>> BEGIN

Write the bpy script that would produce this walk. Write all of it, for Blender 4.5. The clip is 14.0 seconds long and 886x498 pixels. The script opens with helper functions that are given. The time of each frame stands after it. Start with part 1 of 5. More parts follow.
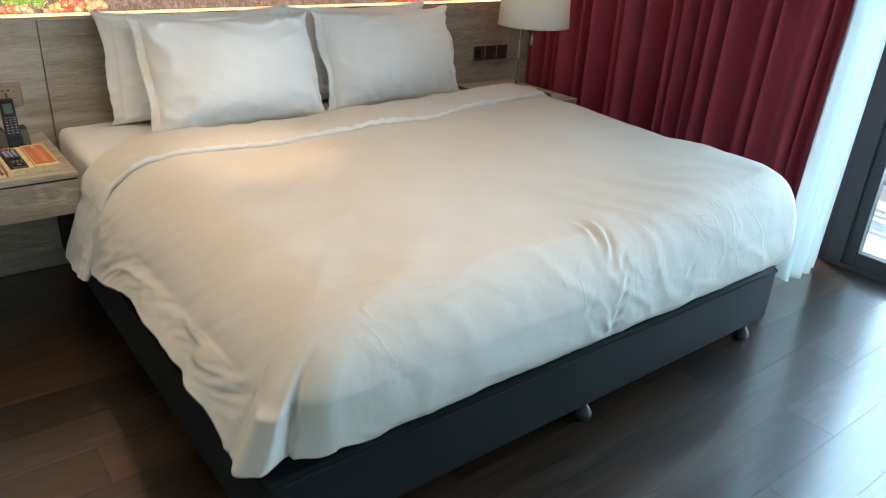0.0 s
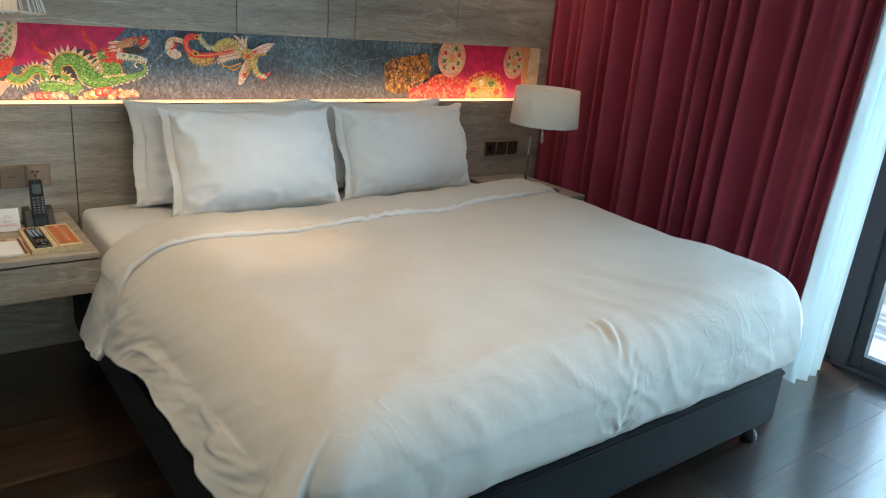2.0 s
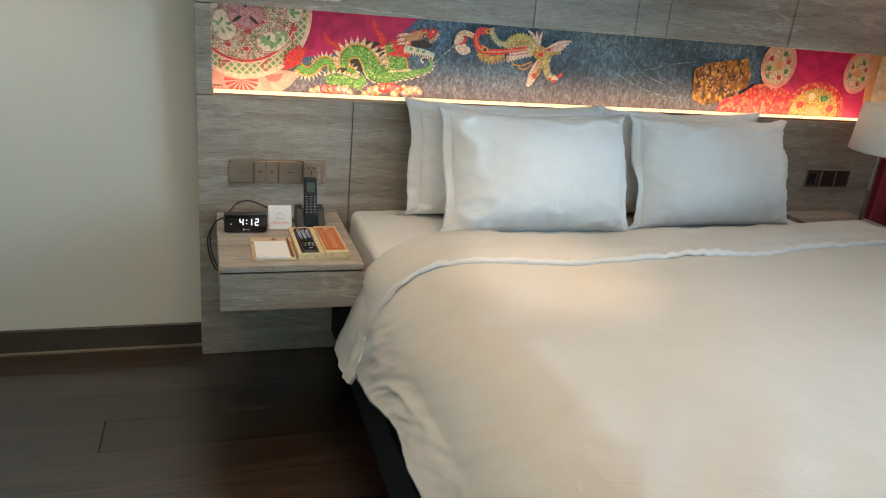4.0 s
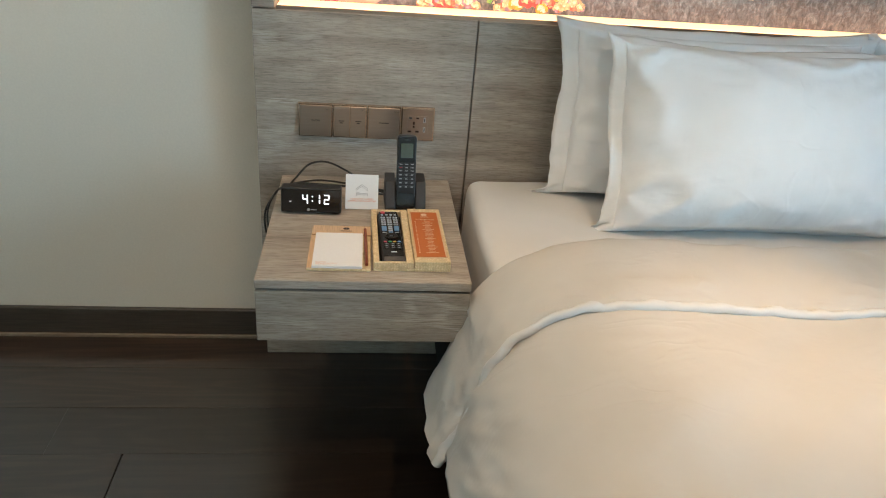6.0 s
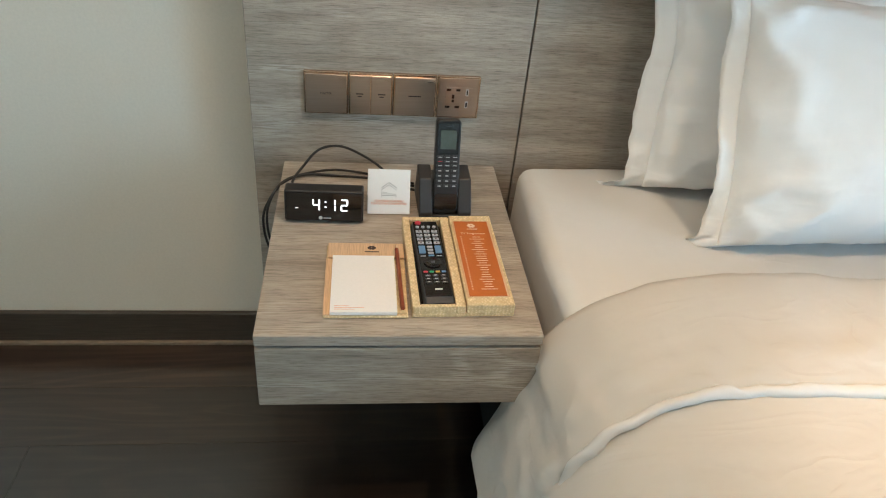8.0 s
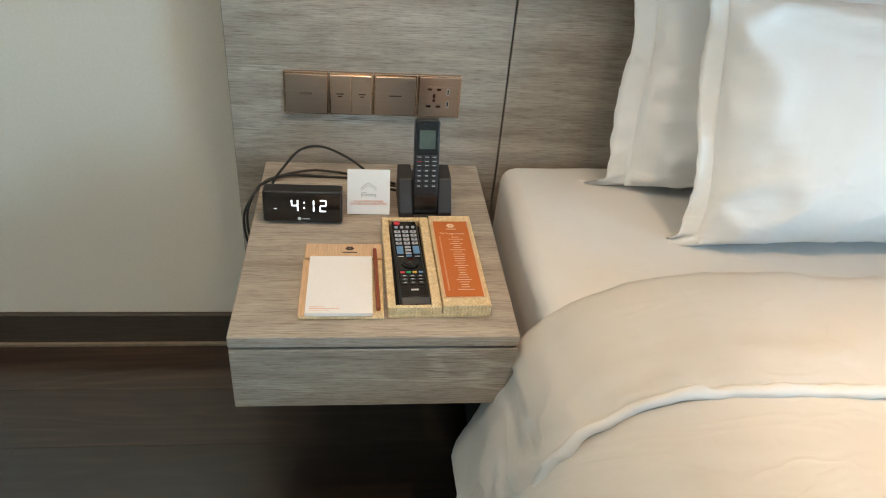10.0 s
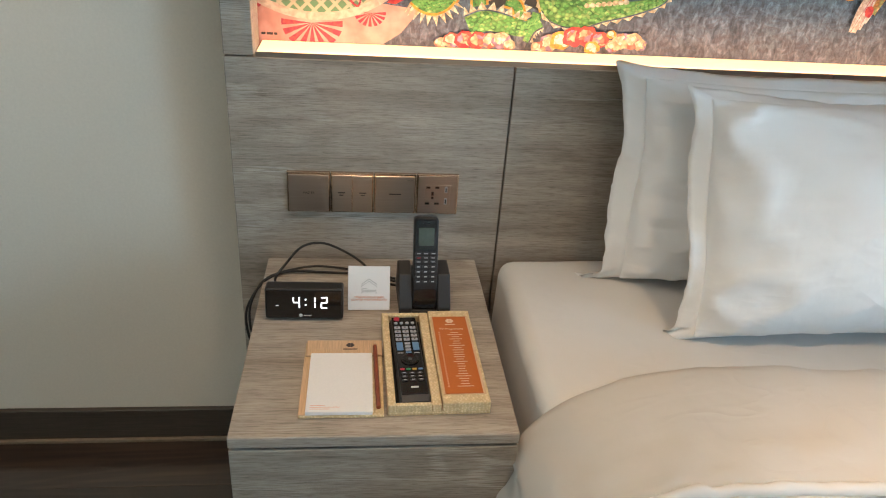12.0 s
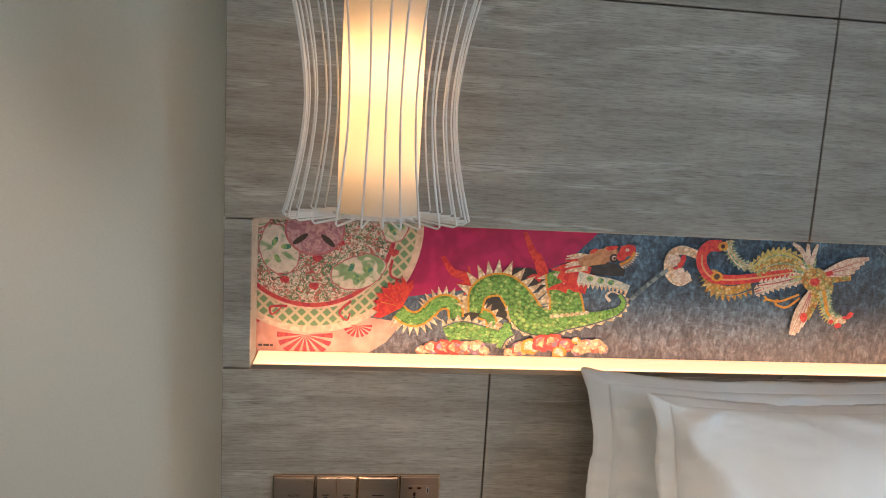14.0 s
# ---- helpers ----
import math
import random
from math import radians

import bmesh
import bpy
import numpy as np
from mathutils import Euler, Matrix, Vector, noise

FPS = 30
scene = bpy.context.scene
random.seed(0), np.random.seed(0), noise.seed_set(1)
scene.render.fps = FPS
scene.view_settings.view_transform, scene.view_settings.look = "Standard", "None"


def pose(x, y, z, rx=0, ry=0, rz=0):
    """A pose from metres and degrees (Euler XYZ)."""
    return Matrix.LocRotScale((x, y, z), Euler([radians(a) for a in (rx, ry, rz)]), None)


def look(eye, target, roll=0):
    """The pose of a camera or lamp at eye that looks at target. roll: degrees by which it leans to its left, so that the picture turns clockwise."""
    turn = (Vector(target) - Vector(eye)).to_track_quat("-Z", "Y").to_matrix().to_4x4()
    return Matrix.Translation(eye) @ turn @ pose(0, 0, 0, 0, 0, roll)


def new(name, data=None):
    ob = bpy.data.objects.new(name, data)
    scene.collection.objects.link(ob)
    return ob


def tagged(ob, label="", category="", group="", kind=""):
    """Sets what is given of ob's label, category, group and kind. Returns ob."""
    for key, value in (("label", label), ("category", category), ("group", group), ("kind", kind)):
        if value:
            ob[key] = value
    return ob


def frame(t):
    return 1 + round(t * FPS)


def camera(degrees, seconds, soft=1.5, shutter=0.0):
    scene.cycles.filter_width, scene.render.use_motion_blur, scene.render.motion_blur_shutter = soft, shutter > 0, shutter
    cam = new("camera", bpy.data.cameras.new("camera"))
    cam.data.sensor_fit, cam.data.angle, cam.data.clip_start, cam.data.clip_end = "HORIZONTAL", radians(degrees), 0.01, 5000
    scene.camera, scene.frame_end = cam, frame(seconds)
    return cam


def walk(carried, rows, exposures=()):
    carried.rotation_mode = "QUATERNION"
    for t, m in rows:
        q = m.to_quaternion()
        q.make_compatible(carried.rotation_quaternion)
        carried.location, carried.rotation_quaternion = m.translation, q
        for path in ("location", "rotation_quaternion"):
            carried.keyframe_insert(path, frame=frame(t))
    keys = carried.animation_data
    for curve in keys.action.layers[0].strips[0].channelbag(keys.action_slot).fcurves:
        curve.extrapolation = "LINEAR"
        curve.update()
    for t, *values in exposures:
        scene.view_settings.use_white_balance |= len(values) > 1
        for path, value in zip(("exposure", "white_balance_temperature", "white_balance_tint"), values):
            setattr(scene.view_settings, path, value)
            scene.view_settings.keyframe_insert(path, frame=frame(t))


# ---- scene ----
# ---------- camera ----------
cam = camera(62.1, 14.0, soft=1.1)
PATH = [
    (0, (0.022, -3.099, 1.423), (1.157, -1.682, 0.585), 3.3),
    (0.5, (0.012, -3.099, 1.44), (1.213, -1.688, 0.688), 4.3),
    (1, (-0.014, -3.087, 1.468), (1.204, -1.643, 0.81), 5.1),
    (1.5, (-0.029, -3.091, 1.469), (1.175, -1.618, 0.853), 5.1),
    (2, (-0.029, -3.101, 1.458), (1.143, -1.606, 0.833), 5.0),
    (2.5, (-0.022, -3.112, 1.444), (1.072, -1.566, 0.801), 5.2),
    (3, (-0.03, -3.055, 1.426), (0.936, -1.429, 0.776), 5.4),
    (3.5, (-0.022, -2.832, 1.422), (0.773, -1.122, 0.756), 5.5),
    (4, (0.047, -2.618, 1.394), (0.652, -0.833, 0.723), 5.4),
    (6.5, (0.294, -1.589, 1.312), (0.5, 0.118, 0.29), 4.8),
    (7, (0.225, -1.415, 1.304), (0.438, 0.245, 0.209), 5.1),
    (7.5, (0.215, -1.346, 1.293), (0.448, 0.282, 0.155), 5.5),
    (10, (0.262, -1.343, 1.294), (0.488, 0.285, 0.153), 5.0),
    (10.5, (0.262, -1.351, 1.305), (0.481, 0.305, 0.205), 4.8),
    (11, (0.263, -1.353, 1.309), (0.478, 0.33, 0.251), 4.5),
    (11.5, (0.263, -1.354, 1.323), (0.481, 0.359, 0.314), 4.3),
    (12, (0.262, -1.35, 1.328), (0.484, 0.394, 0.375), 4.1),
    (12.5, (0.264, -1.35, 1.339), (0.488, 0.435, 0.464), 3.8),
    (13, (0.271, -1.367, 1.363), (0.491, 0.479, 0.625), 3.5),
    (13.5, (0.273, -1.39, 1.406), (0.495, 0.528, 0.883), 3.3),
    (14, (0.262, -1.424, 1.452), (0.5, 0.538, 1.15), 3.3),
]
EXPOSURES = [(0.0, 0.05, 6200, 9), (1.0, -0.12, 6020, 6), (2.0, -0.18, 5970, 6), (3.0, -0.17, 5960, 7), (4.2, 0.0, 5760, 5), (6.4, 0.07, 5850, 7), (7.5, 0.21, 5800, 6), (10.0, 0.29, 5780, 6), (11.0, 0.13, 5760, 7), (12.0, -0.05, 5850, 9), (12.8, -0.2, 6070, 13), (14.0, -0.27, 6300, 16)]
walk(cam, [(t, look(eye, target, roll)) for t, eye, target, roll in PATH], EXPOSURES)

# ---------- world, sun, lamps, exposure ----------
SUN_AZ, SUN_EL = 59.5, 50.0          # degrees: direction from +x towards +y, and height
world = bpy.data.worlds.new("sky_world")
scene.world = world
world.use_nodes = True
wn = world.node_tree
sky = wn.nodes.new("ShaderNodeTexSky")
sky.sky_type, sky.sun_disc = "NISHITA", False
sky.sun_elevation, sky.sun_rotation = radians(SUN_EL), radians(90 - SUN_AZ)
wn.links.new(sky.outputs[0], wn.nodes["Background"].inputs[0])
wn.nodes["Background"].inputs[1].default_value = 0.15

sun = new("sun", bpy.data.lights.new("sun", "SUN"))
sun.data.energy, sun.data.angle, sun.data.color = 5.0, radians(0.5), (1.0, 0.95, 0.87)
sd = Vector((math.cos(radians(SUN_EL)) * math.cos(radians(SUN_AZ)), math.cos(radians(SUN_EL)) * math.sin(radians(SUN_AZ)), math.sin(radians(SUN_EL))))
sun.matrix_world = look(sd * 20, (0, 0, 0))


def area(name, at, to, w, h, power, colour):
    ob = new(name, bpy.data.lights.new(name, "AREA"))
    ob.data.shape, ob.data.size, ob.data.size_y, ob.data.energy, ob.data.color = "RECTANGLE", w, h, power, colour
    ob.matrix_world = look(at, to)
    return ob


def warm_spot(at, to, power, spread, blend, colour, radius=0.03):
    ob = new("downlight_lamp", bpy.data.lights.new("downlight_lamp", "SPOT"))
    ob.data.energy, ob.data.spot_size, ob.data.spot_blend, ob.data.color, ob.data.shadow_soft_size = power, radians(spread), blend, colour, radius
    ob.matrix_world = look(at, to)
    return ob


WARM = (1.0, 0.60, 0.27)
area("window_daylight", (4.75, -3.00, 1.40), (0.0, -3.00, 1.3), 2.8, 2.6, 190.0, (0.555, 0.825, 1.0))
warm_spot((1.05, -0.86, 2.60), (1.02, -0.82, 0.6), 72.0, 22, 1.0, WARM)
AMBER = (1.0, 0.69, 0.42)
# added warm fill with no visible fittings: bed, nightstand side, left wall, curtain, floor
warm_spot((0.95, -1.40, 2.60), (0.95, -1.40, 0.0), 104.0, 88, 1.0, (1.0, 0.64, 0.33), 0.06)
warm_spot((-0.50, -0.95, 2.60), (-0.45, -0.95, 0.0), 24.0, 110, 0.9, (1.0, 0.72, 0.47), 0.06)
warm_spot((-0.62, -0.70, 2.60), (-0.58, 0.09, 0.45), 52.0, 42, 1.0, (1.0, 0.78, 0.55), 0.06)
warm_spot((2.78, -0.34, 2.60), (2.82, -0.32, 0.6), 30.0, 100, 1.0, (1.0, 0.70, 0.44), 0.06)
warm_spot((-0.95, -2.70, 2.60), (-0.90, -2.7, 0.0), 11.0, 120, 0.9, AMBER, 0.06)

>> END

**Exercise brief**
Reproduce exactly the lines from the line with "# ---- helpers" through the line with "for curve in", both end lines included, and only those lines.

**Exercise output**
# ---- helpers ----
import math
import random
from math import radians

import bmesh
import bpy
import numpy as np
from mathutils import Euler, Matrix, Vector, noise

FPS = 30
scene = bpy.context.scene
random.seed(0), np.random.seed(0), noise.seed_set(1)
scene.render.fps = FPS
scene.view_settings.view_transform, scene.view_settings.look = "Standard", "None"


def pose(x, y, z, rx=0, ry=0, rz=0):
    """A pose from metres and degrees (Euler XYZ)."""
    return Matrix.LocRotScale((x, y, z), Euler([radians(a) for a in (rx, ry, rz)]), None)


def look(eye, target, roll=0):
    """The pose of a camera or lamp at eye that looks at target. roll: degrees by which it leans to its left, so that the picture turns clockwise."""
    turn = (Vector(target) - Vector(eye)).to_track_quat("-Z", "Y").to_matrix().to_4x4()
    return Matrix.Translation(eye) @ turn @ pose(0, 0, 0, 0, 0, roll)


def new(name, data=None):
    ob = bpy.data.objects.new(name, data)
    scene.collection.objects.link(ob)
    return ob


def tagged(ob, label="", category="", group="", kind=""):
    """Sets what is given of ob's label, category, group and kind. Returns ob."""
    for key, value in (("label", label), ("category", category), ("group", group), ("kind", kind)):
        if value:
            ob[key] = value
    return ob


def frame(t):
    return 1 + round(t * FPS)


def camera(degrees, seconds, soft=1.5, shutter=0.0):
    scene.cycles.filter_width, scene.render.use_motion_blur, scene.render.motion_blur_shutter = soft, shutter > 0, shutter
    cam = new("camera", bpy.data.cameras.new("camera"))
    cam.data.sensor_fit, cam.data.angle, cam.data.clip_start, cam.data.clip_end = "HORIZONTAL", radians(degrees), 0.01, 5000
    scene.camera, scene.frame_end = cam, frame(seconds)
    return cam


def walk(carried, rows, exposures=()):
    carried.rotation_mode = "QUATERNION"
    for t, m in rows:
        q = m.to_quaternion()
        q.make_compatible(carried.rotation_quaternion)
        carried.location, carried.rotation_quaternion = m.translation, q
        for path in ("location", "rotation_quaternion"):
            carried.keyframe_insert(path, frame=frame(t))
    keys = carried.animation_data
    for curve in keys.action.layers[0].strips[0].channelbag(keys.action_slot).fcurves:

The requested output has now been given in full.